Lorsque la possible innocence de l’accusé prend le pas sur cette trop évidente culpabilité, l’atmosphère du film change du tout au tout : alors que les premiers flash-backs se déroulaient dans une nuit lourde de menace, la suite enchaîne sur des images récurrentes de l’univers fordien : les paysages majestueux du Grand Canyon, les attaques indiennes repoussées par la cavalerie galopant au son du clairon, le tout filmé dans les couleurs flamboyantes du Technicolor. L’accusé lui-même n’est plus mis en scène de la même façon : alors qu’il apparaissait traqué en début de film, le voici mis en valeur, silhouette se découpant dans le crépuscule sur fond d’un chœur élégiaque, héros solitaire au sens de l’honneur indéfectible. Si Ford se plaît à détailler son immobilité et son stoïcisme tout au long du film par des contre-plongées, cette technique change de sens au cours du film : alors qu’elle ne visait qu’à l’isoler au début, tel un criminel, elle valorise sa dignité ensuite, comme dans ce magnifique gros plan où il justifie son choix de ne pas fuir le procès, car l’armée a donné un sens à sa vie.

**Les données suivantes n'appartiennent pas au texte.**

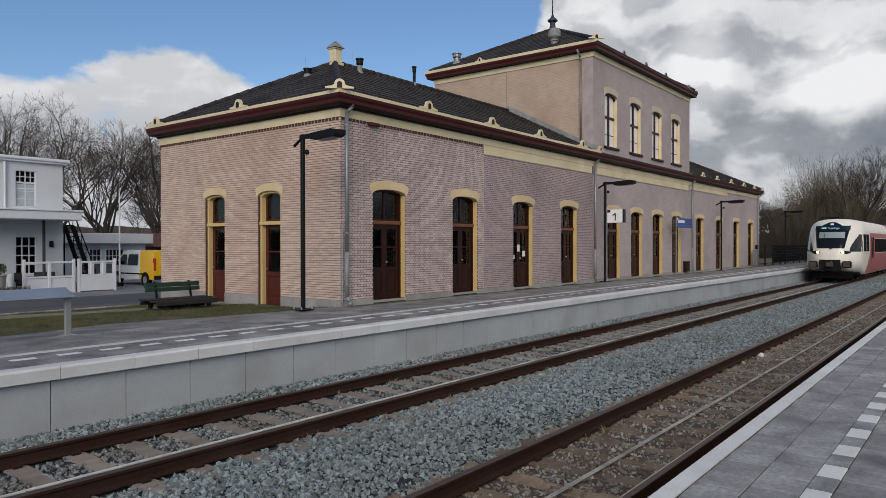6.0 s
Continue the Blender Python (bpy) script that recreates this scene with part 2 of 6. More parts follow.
PAVE_STUFF = material("dark_grey_paving_rest", (0.245, 0.243, 0.245), 0.62, 0.40, 3.2, 28, 0.4, island=0.18, dirt=(0.075, 0.074, 0.076), dirt_amount=0.85, dirt_scale=2.2)
PAVE_FAR = material("grey_platform_paving", (0.155, 0.15, 0.148), 0.85, 0.35, 1.8, 14, 0.3, island=0.16, dirt=(0.34, 0.33, 0.315), dirt_amount=0.85, dirt_scale=1.0)
PAVE_FAR_PART = material("grey_platform_slab", (0.155, 0.15, 0.148), 0.85, 0.35, 1.8, 14, 0.3, random_tint=0.16, dirt=(0.34, 0.33, 0.315), dirt_amount=0.85, dirt_scale=1.0)
WHITE_LINE = material("worn_white_line", (0.66, 0.66, 0.64), 0.7, 0.08, 1.5, 40, 0.15, random_tint=0.05, dirt=(0.42, 0.42, 0.41), dirt_amount=0.4, dirt_scale=3)
GUIDE = material("pale_grey_guide_strip", (0.52, 0.515, 0.50), 0.85, 0.12, 1.5, 40, 0.2, dirt=(0.24, 0.235, 0.23), dirt_amount=0.5, dirt_scale=2)
JOINT = material("sand_joint", (0.045, 0.038, 0.032), 0.95, 0.3, 3, 40, 0.3)
STONE = material("blue_grey_ballast", (0.176, 0.212, 0.214), 0.80, 0.12, 0.35, 60, 0.3, island=0.58, dirt=(0.15, 0.135, 0.115), dirt_amount=0.4, dirt_scale=0.6)
STONE_BROWN = material("rust_brown_ballast", (0.205, 0.195, 0.172), 0.9, 0.2, 0.9, 60, 0.3, island=0.7, dirt=(0.135, 0.088, 0.052), dirt_amount=0.85, dirt_scale=1.1)
STONE_MID = material("dusty_ballast", (0.175, 0.188, 0.186), 0.9, 0.2, 0.9, 60, 0.3, island=0.55, dirt=(0.13, 0.10, 0.075), dirt_amount=0.7, dirt_scale=1.1)
# near-black: the shade in the gaps between stones is put into this colour
BED_SHADED = material("shaded_ballast_bed", (0.014, 0.017, 0.018), 0.95, 0.45, 9.0, 26, 1.0)
BED_BROWN = material("rusty_ballast_bed", (0.075, 0.053, 0.036), 0.95, 0.45, 7.0, 26, 1.0)
RAIL_SIDE = material("rusted_rail_steel", (0.030, 0.0135, 0.0085), 0.85, 0.22, 2.0, 30, 0.3, dirt=(0.035, 0.022, 0.017), dirt_amount=0.6, spec=0.15)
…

Si Ford n’a pas cherché, semble-t-il, à faire de son personnage autre chose qu’un héros fordien, noir ou pas (et n’est-ce pas au fond la plus belle façon de déclarer l’égalité des races ?), c’est son interprète, Woody Strode, compagnon de route du cinéaste, qui lui donne une dimension supplémentaire. Son imposante stature et son apparente inexpressivité rendent d’autant plus émouvantes et justes des répliques qui, dans une autre bouche, auraient pu paraître ridicules (« dans cette guerre de Blancs, nous nous battons pour en être fiers », déclare-t-il ainsi aux soldats noirs de son régiment). Rutledge est pris dans un dilemme irrésoluble : se rendre, tout en sachant qu’être mêlé à une femme blanche est déjà pour un noir, le début de la fin ; ou fuir, et perdre tout l’honneur durement acquis après une enfance d’esclave. « On n’est pas libres encore. Peut-être un jour », affirme le sergent noir, dont le combat rejoint ainsi, cent ans plus tard, celui des Malcolm X et des Martin Luther King, pour qu’on reconnaisse enfin aux Noirs américains le droit à la dignité d’homme.